Considerazioni conclusive

 

Una delle caratteristiche più rilevanti del libro di Hirschman è la capacità che l’autore ha di prendere un numero limitato di concetti semplici, di per sé riassumibili in poche pagine, e di esaminarli in profondità utilizzando prospettive disciplinari diverse (economia, scienza politica, storia, psicologia), esplorandone ramificazioni e interrelazioni, e così facendo di mostrarne la rilevanza per la comprensione di fenomeni disparati, di natura tanto economica quanto politica.

L’analisi dell’importanza della voce, sia interna (degli stakeholders) che esterna (dei clienti), come complemento ai segnali offerti dal mercato e dal sistema dei prezzi, anticipa, come argomentato sopra, letterature che sarebbero apparse 20-25 anni dopo la pubblicazione del libro. L’esame del ruolo dell’interazione tra voce e lealtà per spiegare il cambiamento programmatico dei partiti e le sue difficoltà rimane, a mio parere, di grande attualità anche a molti anni di distanza.

In ultima analisi Exit, Voice and Loyalty fa quello che ci si attende da un classico: benché alcuni giudizi appaiano oggi datati, fornisce una serie di spunti analitici che sopravvivono al momento della loro formulazione e possono essere ricombinati in maniera originale per spiegare fenomeni nuovi.

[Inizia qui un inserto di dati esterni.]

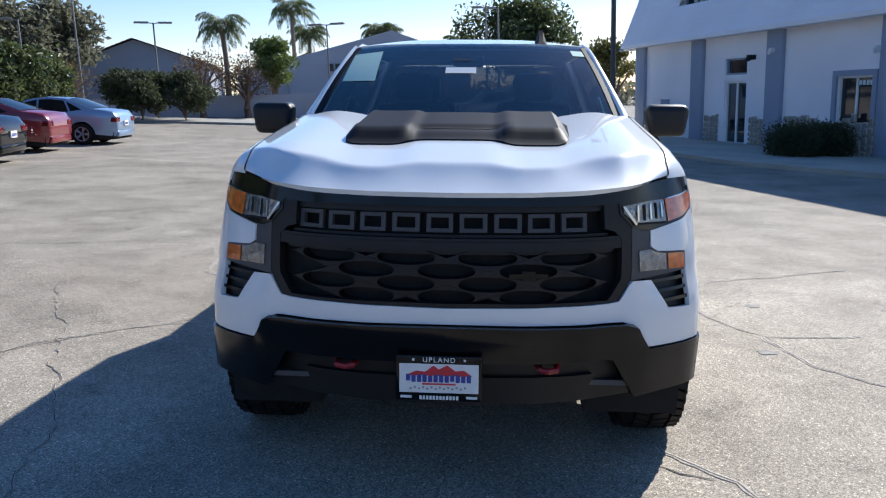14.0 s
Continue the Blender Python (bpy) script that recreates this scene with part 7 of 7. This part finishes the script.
# broad trees round the lots
for k, (nm, x, y, h, sp, mt, lab, cnt, sz, cl, bl, sh) in enumerate((
        ("shade_tree", -0.9, 52.3, 7.1, 3.6, LEAF_LIGHT, "broad green shade tree at the far lot", 9000, 0.2, 0.22, 14, 0.35),
        ("shade_tree", -3.5, 56.2, 6.4, 2.8, LEAF_LIGHT, "broad green shade tree at the far lot", 6000, 0.2, 0.22, 12, 0.35),
        ("sparse_tree", 5.0, 55.9, 8.8, 3.2, LEAF_OLIVE, "sparse grey green tree with open limbs", 3200, 0.2, 0.4, 14, 0.3),
        ("sparse_tree", 2.1, 60.4, 7.3, 3.2, LEAF_OLIVE, "sparse grey green tree with open limbs", 3000, 0.2, 0.35, 14, 0.3),
        ("low_tree", -7.6, 71.8, 5.4, 4.6, LEAF, "low spreading dark green tree by the far wall", 7000, 0.22, 0.2, 13, 0.35),
        ("tall_tree", -19.7, 112.6, 14.5, 5.5, LEAF_OLIVE, "tall grey green tree behind the office building", 5000, 0.35, 0.4, 10, 0.3),
        ("tall_tree", 35.8, -30.4, 10.5, 5.0, LEAF_OLIVE, "tall dark tree behind the house", 12000, 0.2, 0.2, 16, 0.3),
        ("tall_tree", 30.7, -30.0, 7.6, 4.0, LEAF_SHRUB, "tall dark tree behind the house", 9000, 0.2, 0.2, 14, 0.3),
        ("tall_tree", 31.3, -40.1, 7.5, 4.6, LEAF_OLIVE, "tall weeping grey green tree", 9000, 0.22, 0.15, 14, 0.3),
        ("tall_tree", 29.2, -44.2, 7.7, 3.8, LEAF_OLIVE, "tall weeping grey green tree", 8000, 0.22, 0.15, 14, 0.3),
        ("garden_tree", 20.4, -23.2, 3.3, 3.2, LEAF_SHRUB, "deep green garden tree by the drive", 9000, 0.16, 0.15, 13, 0.3),
        ("garden_tree", 19.4, -21.9, 3.5, 2.6, LEAF_SHRUB, "deep green garden tree by the drive", 7000, 0.16, 0.12, 12, 0.3),
        ("garden_tree", 20.0, -26.3, 3.2, 2.4, LEAF_YELLOW, "yellow green garden tree by the drive", 6000, 0.16, 0.12, 12, 0.3),
        ("tall_tree", 34.4, -44.1, 7.3, 4.8, LEAF_OLIVE, "tall weeping grey green tree", 9000, 0.22, 0.15, 14, 0.3),
        ("crape_tree", 24.4, -36.2, 3.2, 2.2, LEAF_RUST, "small bare-limbed tree with rust leaves", 900, 0.1, 0.3, 14, 0.3),
        ("crape_tree", 17.7, -39.4, 4.1, 2.6, LEAF_RUST, "small bare-limbed tree with rust leaves", 1320, 0.1, 0.3, 14, 0.3),
        ("crape_tree", 15.8, -42.1, 4.1, 2.4, LEAF_RUST, "small bare-limbed tree with rust leaves", 1500, 0.1, 0.3, 14, 0.3),
        ("crape_tree", 7.0, -44.3, 3.8, 3.0, LEAF_RUST, "small bare-limbed tree with rust leaves", 1080, 0.1, 0.3, 14, 0.3),
        ("garden_tree", 14.7, -44.6, 5.4, 2.4, LEAF_LIGHT, "light green tree by the lot wall", 4000, 0.16, 0.25, 12, 0.3),
        ("shade_tree", -1.9, -44.7, 7.8, 4.8, LEAF_SHRUB, "broad dark green shade tree behind the van", 12000, 0.19, 0.3, 18, 0.3),
        ("garden_tree", -6.9, -40.2, 5.0, 2.2, LEAF_YELLOW, "yellow green tree beside the white building", 3500, 0.14, 0.2, 12, 0.3),
        ("garden_tree", -4.9, -46.5, 4.3, 3.0, LEAF_YELLOW, "yellow green tree beside the lot wall", 3500, 0.16, 0.2, 12, 0.3),
        ("street_tree", 30.3, 58.5, 6.4, 2.0, LEAF_DARK, "dense dark tree among the palms before the store", 6000, 0.16, 0.3, 12, 0.3),
        ("street_tree", 46.6, 34.4, 3.6, 2.6, LEAF, "small dark tree before the shops", 3000, 0.2, 0.25, 10, 0.3),
        ("far_tree", 139.0, 37.7, 12.1, 4.5, LEAF, "pair of dark conifers behind the showroom", 3000, 0.4, 0.1, 10, 0.3))):
    tree(nm, x, y, h, sp, mt, lab, cnt, sz, 0.13 + 0.02 * h, cl, bl, 100 + k, shell=sh)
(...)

1 I riferimenti sono all’edizione originale: A.O. Hirschman, Exit, Voice and Loyalty: Responses to Decline in Firms, Organizations, and States, Harvard University Press, Cambridge 1970. Nel testo si si tradurranno «exit» e «voice» – che nel titolo dell’edizione italiana (il Mulino, 2017) sono resi con «defezione» e «protesta» – rispettivamente con «uscita» e «voce».

2 Si veda in particolare F.A. von Hayek, «Competition as a Discovery Procedure», Quarterly Journal of Austrian Economics, 5, 3, 2002, pp. 9-23.

3 Cfr. M. Friedman, Capitalism and Freedom, University of Chicago Press, Chicago 1962, pp. 85 ss.

4 Cfr. J.P Womack, D.T. Jones, D. Roos, The Machine that Changed the World, Free Press, New York 1990.

5 Cfr. R.B. Freeman, J.L. Medoff, What Do Unions Do?, Basic Books, New York 1984.

6 Cfr. A. Downs, An Economic Theory of Democracy, Harper, New York 1957.